One of the earliest life lessons I can recall is that the best things in life are free. I will admit that this is a saying that I didn’t fully appreciate until recently, if only for how misleading it is.

It could be more appropriately said that nothing in life is free. Sure, there are things in life that cost no money, but many of those will cost us all the same.

If you get a deal with a purchase that offers free items with the transaction, you still have to make the purchase to make that acquisition.

You may be offered a free piece of furniture, if you’ll only pick it up yourself. You make be offered a free sample, but the journey to where it was offered still cost you.

Freedom is something that can be considered relative and situational.
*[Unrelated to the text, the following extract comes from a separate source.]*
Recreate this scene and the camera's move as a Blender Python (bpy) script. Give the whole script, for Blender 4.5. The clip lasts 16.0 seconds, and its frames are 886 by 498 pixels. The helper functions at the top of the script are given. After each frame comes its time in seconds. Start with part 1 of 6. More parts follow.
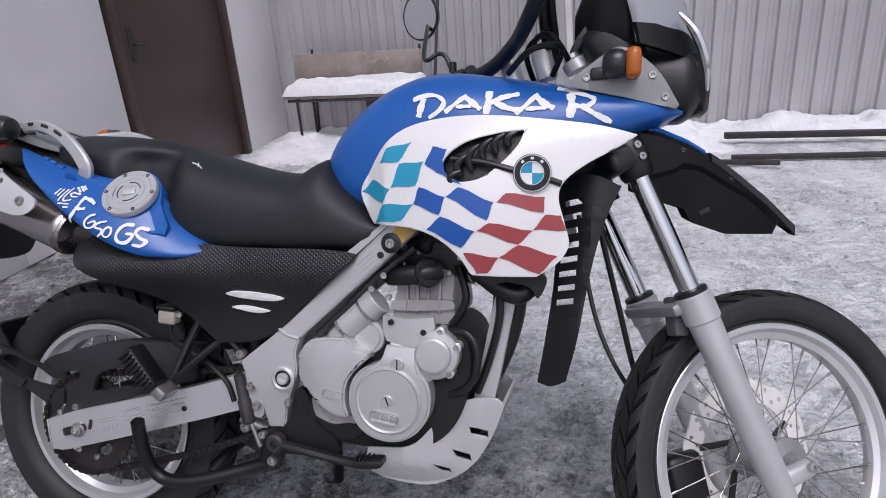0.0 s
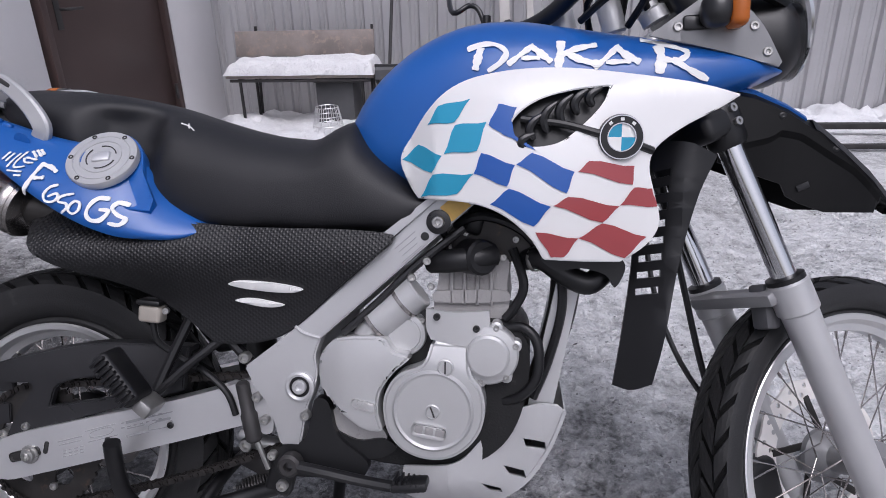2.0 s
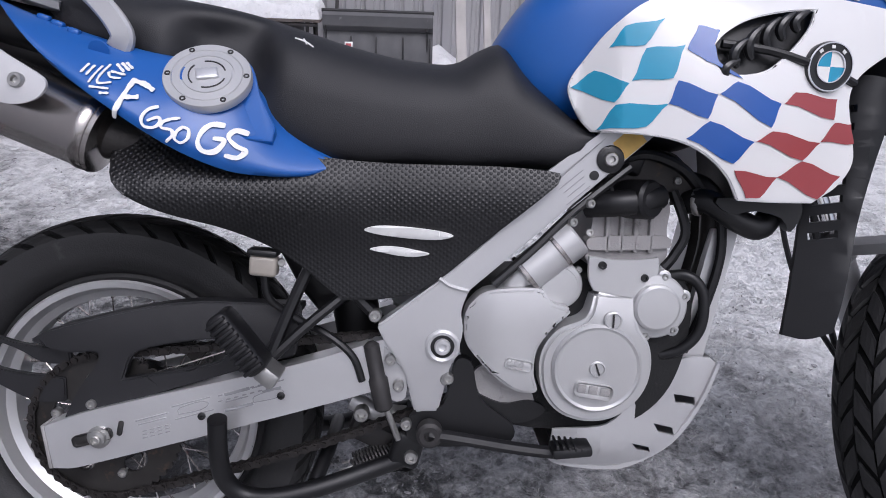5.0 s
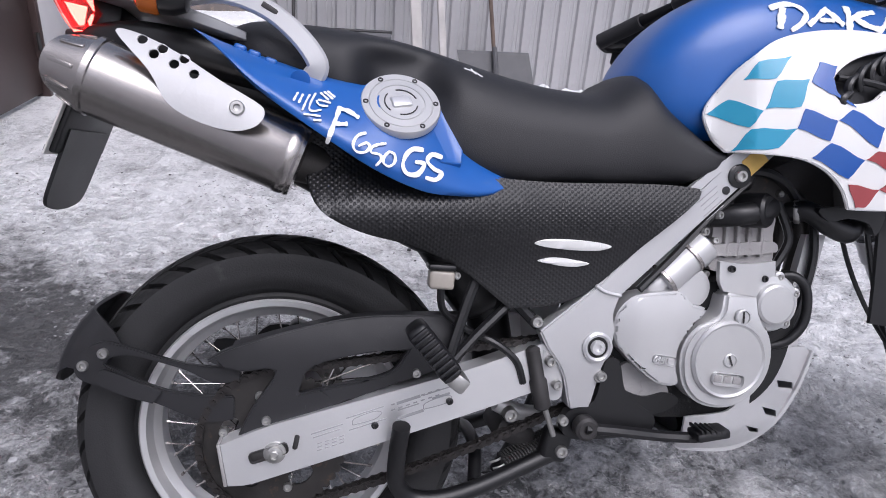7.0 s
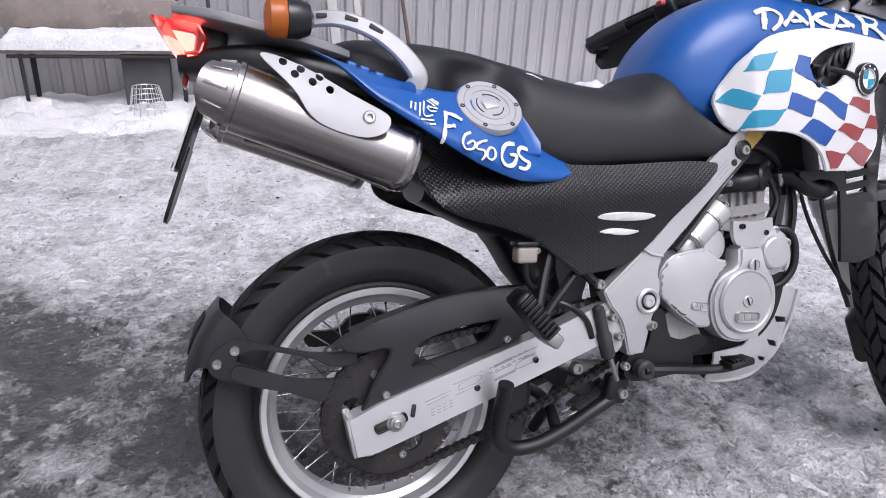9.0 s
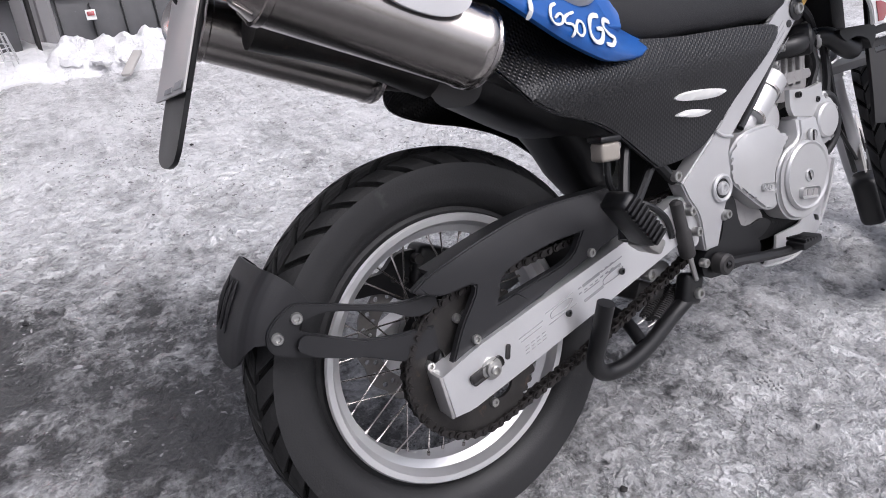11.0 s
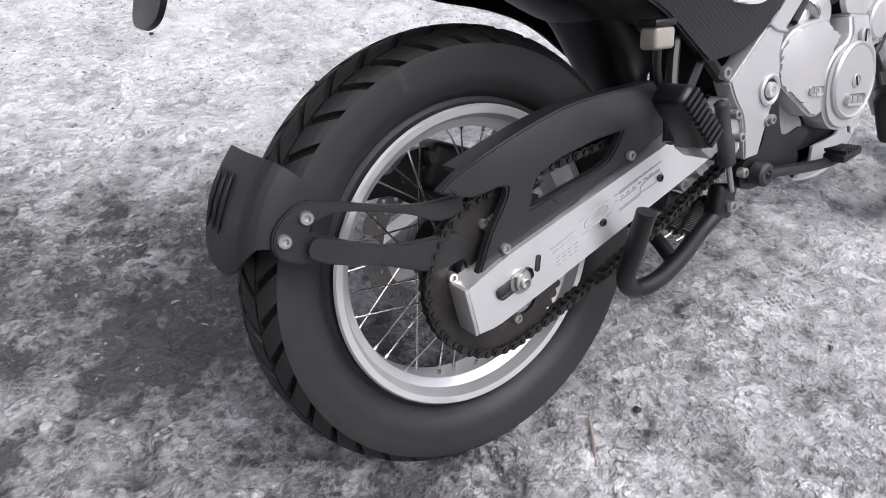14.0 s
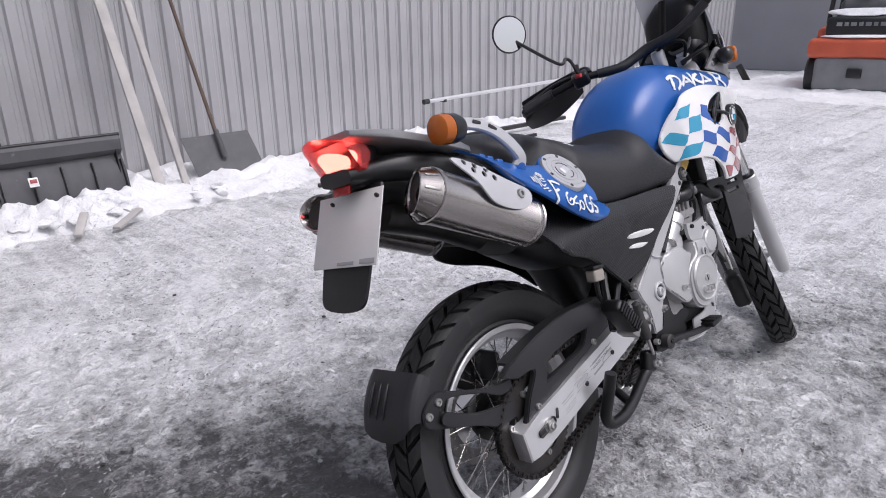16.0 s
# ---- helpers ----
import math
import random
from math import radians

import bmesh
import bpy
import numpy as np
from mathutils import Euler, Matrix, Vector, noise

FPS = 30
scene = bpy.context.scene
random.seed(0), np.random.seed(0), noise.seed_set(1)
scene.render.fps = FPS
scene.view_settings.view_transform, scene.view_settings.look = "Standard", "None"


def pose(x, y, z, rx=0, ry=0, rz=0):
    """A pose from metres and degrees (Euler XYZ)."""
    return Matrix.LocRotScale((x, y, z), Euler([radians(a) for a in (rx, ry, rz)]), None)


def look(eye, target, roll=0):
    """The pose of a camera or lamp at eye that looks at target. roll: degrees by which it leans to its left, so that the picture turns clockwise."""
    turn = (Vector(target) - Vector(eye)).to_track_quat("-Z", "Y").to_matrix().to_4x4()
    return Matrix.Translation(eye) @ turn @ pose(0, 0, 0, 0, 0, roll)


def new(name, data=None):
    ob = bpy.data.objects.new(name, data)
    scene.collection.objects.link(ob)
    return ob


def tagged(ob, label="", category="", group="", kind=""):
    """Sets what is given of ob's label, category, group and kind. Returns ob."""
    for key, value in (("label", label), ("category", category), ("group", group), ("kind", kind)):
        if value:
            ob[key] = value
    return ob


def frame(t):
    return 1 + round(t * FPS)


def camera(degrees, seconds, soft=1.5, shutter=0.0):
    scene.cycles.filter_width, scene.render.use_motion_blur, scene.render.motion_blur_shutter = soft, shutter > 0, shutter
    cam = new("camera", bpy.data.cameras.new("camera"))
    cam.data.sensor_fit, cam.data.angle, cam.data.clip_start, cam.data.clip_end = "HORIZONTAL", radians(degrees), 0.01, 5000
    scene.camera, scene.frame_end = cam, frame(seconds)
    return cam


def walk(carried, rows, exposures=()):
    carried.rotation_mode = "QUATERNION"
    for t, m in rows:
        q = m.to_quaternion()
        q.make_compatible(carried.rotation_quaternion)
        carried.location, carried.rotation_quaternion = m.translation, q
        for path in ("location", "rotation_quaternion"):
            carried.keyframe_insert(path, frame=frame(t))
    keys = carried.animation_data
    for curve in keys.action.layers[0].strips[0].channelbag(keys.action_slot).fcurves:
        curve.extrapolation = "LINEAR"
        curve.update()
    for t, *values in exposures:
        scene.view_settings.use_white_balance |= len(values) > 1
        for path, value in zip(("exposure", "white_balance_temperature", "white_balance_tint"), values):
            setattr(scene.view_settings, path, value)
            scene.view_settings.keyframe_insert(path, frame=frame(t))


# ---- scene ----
from mathutils.bvhtree import BVHTree
cam = camera(67.6, 16.0, soft=0.95)
METRES, EYE, TILT, LEAN, TURN = 3.069, 1.241, -22.1, 4.0, 13.0
ROWS = [
    (0.0, 0.0, 0.0, 0.0, 0.0, 0.0, -0.0),
    (0.5, 0.0011, 0.01, -0.0037, 0.99, -1.31, -2.24),
    (1.0, -0.017, 0.0308, -0.0087, 0.26, -0.16, -2.55),
    (1.5, -0.0476, 0.0585, -0.0076, -3.78, -0.06, 1.04),
    (2.0, -0.0685, 0.0724, -0.0072, -6.25, -0.55, -0.07),
    (2.5, -0.0829, 0.0876, -0.0094, -7.39, -1.12, -2.03),
    (3.0, -0.0983, 0.1058, -0.0114, -8.93, -1.95, 0.21),
    (3.5, -0.1176, 0.1191, -0.0123, -10.37, -2.57, 0.02),
    (4.0, -0.1348, 0.1303, -0.0125, -10.59, -3.73, -1.38),
    (6.5, -0.2941, 0.1464, -0.0228, -22.89, -4.01, 2.06),
    (7.0, -0.3216, 0.1518, -0.0161, -23.09, -2.69, 0.96),
    (7.5, -0.3481, 0.1404, -0.0195, -24.95, -2.53, 1.71),
    (8.0, -0.3888, 0.126, -0.0232, -28.2, -2.11, 3.54),
    (10.5, -0.4767, 0.2368, -0.013, -39.66, -7.32, 10.4),
    (11.0, -0.4804, 0.2696, -0.0156, -43.5, -10.67, 12.85),
    (11.5, -0.468, 0.3043, -0.0251, -44.82, -15.55, 13.0),
    (12.0, -0.4507, 0.3249, -0.0311, -46.33, -19.37, 13.64),
    (12.5, -0.4439, 0.3305, -0.031, -46.32, -20.8, 13.92),
    (13.0, -0.4459, 0.3311, -0.032, -46.53, -21.28, 13.47),
    (13.5, -0.4522, 0.3302, -0.0293, -45.82, -20.26, 12.86),
    (14.0, -0.4762, 0.3182, -0.026, -46.44, -18.44, 10.56),
    (14.5, -0.5325, 0.2891, -0.0207, -48.0, -13.46, 9.18),
    (15.0, -0.5759, 0.2484, -0.0065, -47.99, -7.46, 11.73),
    (15.5, -0.6251, 0.2227, 0.0034, -48.7, -3.85, 13.36),
    (16.0, -0.6762, 0.2462, 0.0374, -55.16, -3.35, 17.19),
]
BASE = pose(1.1605, -1.047, EYE, TILT, LEAN, TURN)
walk(cam, [(t, BASE @ pose(METRES * x, METRES * y, METRES * z, 90 + pitch, roll, yaw)) for t, x, y, z, yaw, pitch, roll in ROWS],
     exposures=[(0.0, -0.15, 6050, 18), (4.2, -0.15, 5950, 17), (6.5, 0.14, 6000, 17), (8.2, 0.24, 6050, 17), (10.5, 0.20, 6150, 16), (12.0, 0.45, 6250, 14), (13.5, 0.50, 6250, 14), (15.0, 0.38, 6200, 15), (16.0, 0.10, 6150, 16)])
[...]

Most people can agree that not having the freedom to kill indiscriminately is a good thing, for example. Many rules and regulations constrain freedom for good reasons, or enhance it by removing greater threats from our life.
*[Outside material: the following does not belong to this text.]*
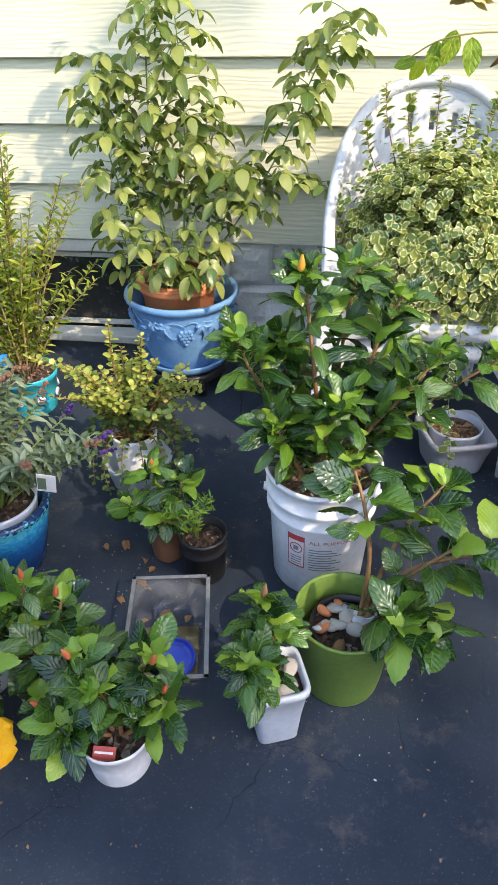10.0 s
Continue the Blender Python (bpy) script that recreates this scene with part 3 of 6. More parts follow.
def pebble_mesh(name, material, seed, squash=0.6, detail=1):
    bm = bmesh.new()
    bmesh.ops.create_icosphere(bm, subdivisions=detail + 1, radius=1.0)
    r = random.Random(seed)
    o = Vector((r.uniform(0, 9), r.uniform(0, 9), r.uniform(0, 9)))
    for v in bm.verts:
        v.co *= 1 + 0.35 * noise.noise(v.co * 0.9 + o)
        v.co.z *= squash
    me = bpy.data.meshes.new(name)
    bm.to_mesh(me)
    bm.free()
    me.materials.append(material)
    me.polygons.foreach_set("use_smooth", [True] * len(me.polygons))
    return me


# ---- the ground, the house and the landing ----
bm = bmesh.new()
bmesh.ops.create_grid(bm, x_segments=2, y_segments=2, size=60)
ground = part("ground", bm, ASPHALT, None, "dark sealed asphalt drive with dust and hairline cracks", at=(2.5, -20, 0))
tagged(ground, category="ground", kind="structure")

L0, LAP, WALL_L, WALL_R = 0.46, 0.2032, -3.2, 4.443
wall = tagged(new("wall_north"), "house wall of pale cream-green lap siding over painted block", "wall", kind="structure")
part("sheathing", box_bm((WALL_R - WALL_L, 0.14, 3.6), ((WALL_L + WALL_R) / 2, 0.12, 0.47 + 1.8)), MORTAR, wall)
for i in range(12):
    z = L0 + i * LAP
    bm = bmesh.new()
    x0, x1 = WALL_L, WALL_R
    pts = [(0.0, 0), (0.012, 0), (0.048, LAP + 0.02), (0.036, LAP + 0.02)]
    vs = [[bm.verts.new((x, y, zz)) for y, zz in pts] for x in (x0, x1)]
    for k in range(4):
        bm.faces.new((vs[0][k], vs[0][(k + 1) % 4], vs[1][(k + 1) % 4], vs[1][k]))
    bm.faces.new(vs[0][::-1]), bm.faces.new(vs[1])
    bmesh.ops.recalc_face_normals(bm, faces=bm.faces)
    part("siding_board", bm, SIDING, wall, at=(0, 0, z))

WIN = (1.73, 2.53)
for a, b in ((WALL_L, WIN[0]), (WIN[1], WALL_R)):
    part("footing", box_bm((b - a, 0.10, 0.46), ((a + b) / 2, 0.085, 0.23)), MORTAR, wall)
part("lintel", box_bm((WIN[1] - WIN[0], 0.10, 0.04), ((WIN[0] + WIN[1]) / 2, 0.085, 0.44)), MORTAR, wall)


def block_mesh(length, height, seed):
    """A split-faced block."""
    bm = bmesh.new()
    bmesh.ops.create_grid(bm, x_segments=14, y_segments=8, size=0.5)
    for v in bm.verts:
        x, y = v.co.x, v.co.y
        edge = min(0.5 - abs(x), 0.5 - abs(y))
        p = Vector((x * length, y * height, 0))
        rough = 0.5 + 0.9 * noise.noise(p * 11 + Vector((seed, 0, 0))) + 0.35 * noise.noise(p * 34 + Vector((0, seed, 0)))
        d = 0.0 if edge < 0.001 else 0.008 + 0.026 * rough
        v.co = Vector((x * length, -d, y * height))
    me = bpy.data.meshes.new("block")
    bm.to_mesh(me)
    bm.free()
    me.materials.append(BLOCK)
    return me


BLOCKS = [block_mesh(0.392, 0.193, s) for s in (1, 5, 9)]
CAPS = [block_mesh(0.392, 0.165, s) for s in (2, 6)]
for row, (z, me) in enumerate(((0.187, BLOCKS), (0.372, CAPS), (-0.013, BLOCKS))):
    x = WALL_L + (0.2 if row == 1 else 0.0)
    k = 0
    while x < WALL_R - 0.1:
        if not (WIN[0] < x + 0.526 and x + 0.134 < WIN[1]):
            put("block", me[k % len(me)], wall, at=(x + 0.2 + 0.13, 0.034, z))
        x += 0.4
        k += 1

HALF = [block_mesh(0.192, h, s) for h, s in ((0.193, 3), (0.165, 7))]
for (lo, hi), z, k in (((WALL_L + 0.13, WALL_R), 0.187, 0), ((WALL_L + 0.33, WALL_R), 0.372, 1)):
    for side in (-1, 1):
        # the free stretch between the last whole block and the opening
        n = math.floor((WIN[0] - 0.026 - lo + 0.03) / 0.4) if side < 0 else math.ceil((WIN[1] + 0.026 - lo - 0.03) / 0.4)
        gap = WIN[0] - (lo + n * 0.4) if side < 0 else lo + n * 0.4 - WIN[1]
        if gap > 0.09:
            x = lo + n * 0.4 + (gap / 2 if side < 0 else -gap / 2)
            piece = put("block", HALF[k], wall, at=(x, 0.034, z))
            piece.scale = (min(1.9, (gap - 0.01) / 0.192), 1, 1)

win = tagged(new("window_1"), "dark dusty basement window with cream frame and sill", "window", kind="structure")
win.location = (2.13, 0.03, 0.215)
part("pane", box_bm((0.80, 0.012, 0.40), (0, 0.045, 0.0)), WINGLASS, win)
part("window_frame", box_bm((0.86, 0.05, 0.045), (0, 0.0, 0.215), 0.004), TRIM, win)
part("window_sill", box_bm((0.90, 0.09, 0.035), (0, -0.02, -0.165), 0.006), TRIM, win)
part("window_stop", box_bm((0.79, 0.02, 0.018), (0, 0.025, 0.165), 0.003), TRIM, win)
part("window_stop", box_bm((0.79, 0.02, 0.018), (0, 0.025, -0.125), 0.003), TRIM, win)
for s in (-1, 1):
    part("window_jamb", box_bm((0.035, 0.05, 0.36), (s * 0.415, 0.0, 0.02), 0.004), TRIM, win)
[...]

Things that cost time are still not free. It is much the same as buying those same items for money, since your money represents the time you have spent labouring.

Time is the most valuable currency, since all of us have a finite amount given to us for our lifetime. There is no way to be returned lost time, and there is no way to gain more when we have truly run out.

Many of us throw time away more readily than money, yet if we are ever close to being deprived of our life we spare no expense to save it.

These are ideas and concepts explored thoroughly in ‘On the Shortness of Life’, by Seneca. It’s an older work of stoic philosophy that describes this experience quite well.

If you ever get the opportunity, I’d recommend reading it. Might want to skip on the last section, though. Seneca can be a bit pessimistic.

Rather than forever worrying ourselves about whether or not something really is as free as we believe it to be, then, we should focus on doing the things that give us the greatest fulfilment. Otherwise we can worry about something and avoid it so much that we’ve used more energy than we would have if we’d gone ahead and done it in the first place.

Sometimes you’ve just got to go for what you want, rather than trying to take the easiest or ‘cheapest’ route. Life doesn’t get discounts.

If you do nothing else today, ask yourself this – what can you do to make your life truly free?